PHIL 437A:  Study Questions for Week #7 (Nov. 10-12):  Actions and Passions



1.  What are the two ways that pain and pleasure can make their appearance in the mind?


2.  How is belief able to influence action?  Can emotions influence belief?


3.  What are the two kinds of impressions of reflection?


4.  What is the distinction between direct and indirect passions?  Explain it and give examples.


5.  What is the difference between the object and the sensation of a passion?  What is the distinction between the subject of the cause and the quality of the cause of a passion?  For pride and humility identify all four of the following:  object, sensation, subject of the cause, quality of the cause?


6.  What does Hume mean by a natural cause?  What does Hume mean by an original cause?  Why does he think that the causes of pride and humility are natural, but at least most of them are not original?


7.  What does Hume favor simpler over more complex theories?


8.  What are the principles that explain the association of impressions of reflection?


9.  What unites the subjects and qualities of pride?  What about humility?


10.  Explain what Hume means when he says:  "From this double relation of ideas and impressions the passion is deriv'd."(T2.1.5.5)


11.  A puzzle for Hume's account of pride and humility:  For Hume, all that exists are our perceptions and ideas that are derived from them.  There are no bodies.  But if only our perceptions exist, then everything is related to us, and indeed belongs to us in a very strong sense.  So why doesn’t Hume’s account imply that everything that produces pleasure will also produce pride and everything that produces pain will also produce humility?  After we understand Hume’s psychology and understand that all that exists are our perceptions and impressions, wouldn’t Hume’s theory then imply that for those of us who agree with Hume’s psychology that everything that produces pleasure will also produce pride and everything that produces pain will also produce humility?  Explain.


12.  The Puzzle of Guilty Pride.
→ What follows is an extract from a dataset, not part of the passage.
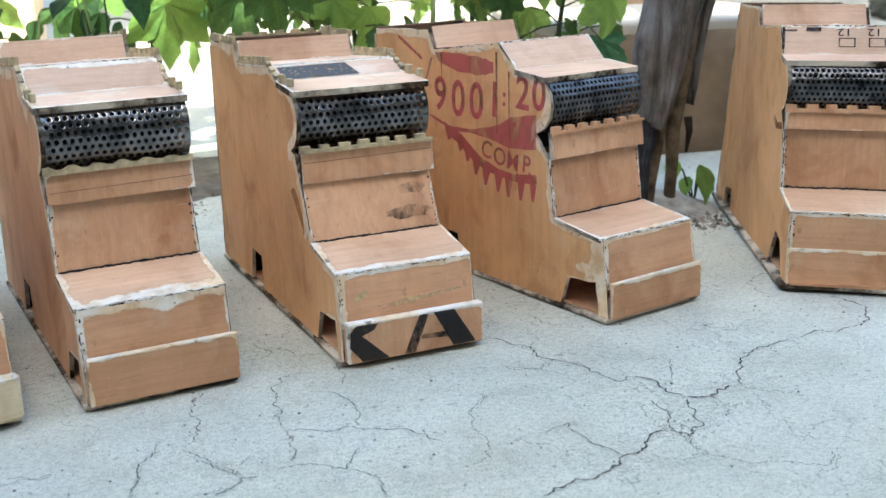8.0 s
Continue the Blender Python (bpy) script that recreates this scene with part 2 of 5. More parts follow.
def ground_material():
    """Dried mud plaster: pale grey, trodden, dusted, with fine crazing and wet-dark blotches."""
    m = Mat("dried_mud", 0.9, 0, 0.15)
    v = m.coords((1, 1, 1), False)
    big = m.noise(1.3, v, 4, 0.55)
    mid = m.noise(9.0, v, 5, 0.6)
    fine = m.noise(170.0, v, 5, 0.75)
    base = m.ramp(mid, [(0.3, (0.460, 0.466, 0.404)), (0.5, (0.526, 0.535, 0.468)), (0.7, (0.580, 0.592, 0.522))])
    base = m.mix(1.0, base, m.ramp(big, [(0.3, (0.88, 0.86, 0.80)), (0.7, (1.06, 1.06, 1.06))]), "MULTIPLY")
    base = m.mix(1.0, base, m.ramp(fine, [(0.3, grey(0.72)), (0.5, grey(1.0)), (0.72, grey(1.17))]), "MULTIPLY")
    speck = m.ramp(m.noise(70.0, v, 3, 0.5), [(0.66, grey(0)), (0.74, grey(0.6))])
    base = m.mix(speck, base, (0.20, 0.18, 0.15))
    dust = m.ramp(m.noise(22.0, v, 5, 0.65, 0.4), [(0.54, grey(0)), (0.72, grey(0.38))])
    base = m.mix(dust, base, (0.33, 0.30, 0.245))
    blotch = m.ramp(m.noise(34.0, v, 5, 0.7), [(0.60, grey(0)), (0.74, grey(0.25))])
    base = m.mix(blotch, base, (0.26, 0.255, 0.235))
    pale = m.ramp(m.noise(210.0, v, 2, 0.5), [(0.70, grey(0)), (0.74, grey(0.7))])
    base = m.mix(pale, base, (0.66, 0.66, 0.62))
    pit = m.ramp(m.noise(260.0, v, 2, 0.5), [(0.27, grey(0.65)), (0.32, grey(0))])
    base = m.mix(pit, base, (0.15, 0.13, 0.10))
    sand = m.noise(520.0, v, 2, 0.6)
    base = m.mix(1.0, base, m.ramp(sand, [(0.30, grey(0.70)), (0.48, grey(1.0)), (0.72, grey(1.16))]), "MULTIPLY")
    chip = m.ramp(m.noise(115.0, v, 2, 0.5), [(0.71, grey(0)), (0.75, grey(0.8))])
    base = m.mix(chip, base, (0.20, 0.19, 0.17))
    far = m.n.new("ShaderNodeSeparateXYZ")  # the ground turns darker and browner beyond the beds
    m.link(v, far.inputs[0])
    sc = m.n.new("ShaderNodeMapRange")
    sc.inputs["From Min"].default_value, sc.inputs["From Max"].default_value = 2.5, 3.3
    m.link(far.outputs["Y"], sc.inputs["Value"])
    base = m.mix(m.ramp(sc.outputs[0], [(0.0, grey(0)), (1.0, grey(0.75))]), base, m.ramp(mid, [(0.3, (0.27, 0.235, 0.185)), (0.7, (0.38, 0.34, 0.28))]))
    west = m.n.new("ShaderNodeMapRange")  # browner dust where the yard sinks
    west.inputs["From Min"].default_value, west.inputs["From Max"].default_value = 0.55, -0.15
    m.link(far.outputs["X"], west.inputs["Value"])
    dusty = m.mix(1.0, m.ramp(west.outputs[0], [(0.0, grey(0)), (1.0, grey(1))]), m.ramp(m.noise(5.0, v, 5, 0.6, 0.5), [(0.30, grey(0.40)), (0.60, grey(0.90))]), "MULTIPLY")
    base = m.mix(dusty, base, m.ramp(mid, [(0.3, (0.285, 0.265, 0.225)), (0.7, (0.405, 0.385, 0.340))]))
    vo = m.n.new("ShaderNodeTexVoronoi")
    vo.feature = "DISTANCE_TO_EDGE"
    vo.inputs["Scale"].default_value = 7.0
    warp = m.n.new("ShaderNodeMix")
    warp.data_type, warp.blend_type = "RGBA", "LINEAR_LIGHT"
    warp.inputs[0].default_value = 0.11
    wob = m.n.new("ShaderNodeTexNoise")
    wob.inputs["Scale"].default_value, wob.inputs["Detail"].default_value = 9.0, 4
    m.link(v, wob.inputs["Vector"])
    m.link(v, warp.inputs[6])
    m.link(wob.outputs["Color"], warp.inputs[7])
    m.link(warp.outputs[2], vo.inputs["Vector"])
    hair = m.ramp(vo.outputs["Distance"], [(0.0, grey(1)), (0.0045, grey(0))])
    gate = m.ramp(m.noise(3.5, v, 2, 0.5), [(0.46, grey(0)), (0.58, grey(0.7))])
    base = m.mix(m.mix(1.0, hair, gate, "MULTIPLY"), base, (0.11, 0.10, 0.085))
    h = m.mix(0.5, mid, fine)
    return m.color(base).bump(h, 0.6, 0.004).m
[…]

Some people feel ashamed of feeling pride.  On Hume’s account, this would involve feeling pain as a result of one’s feeling of pleasure.  Is this possible on Hume’s account?  Explain.


13.  According to Hume, why don't we feel pride in our health?  This is just one of the issues that Hume discusses as limitations on his account of pride and humility.  Use Hume's discussion of the limitations of his account to raise questions about its adequacy.  What has he left out?


14.  Why are the proudest men not always the happiest, nor the humble always the most miserable?


15.  A logical puzzle about pride and humility.  Hume claims that virtue makes us proud and vice makes us humble.  But he also claims that humility is a virtue.  This would imply that humility would make us proud.  Hume also claims that pride is a vice.  This would imply that pride would make us humble.  Why are these implications troubling?  How might Hume solve the puzzle?


16.  According to Hume, what is the essence of virtue?  What is the essence of vice?


17.  A Chicken-Egg Problem:  Hume argues that virtue is what produces pleasure and vice is what produces pain.  But someone might ask:  Is a character trait virtuous because seeing it produces pleasure, or does seeing it produce pleasure because it is recognized to be virtuous.  How would Hume answer this question?  Why might someone give the other non-Humean answer?  Keep this question in mind for our later discussion of Book 3.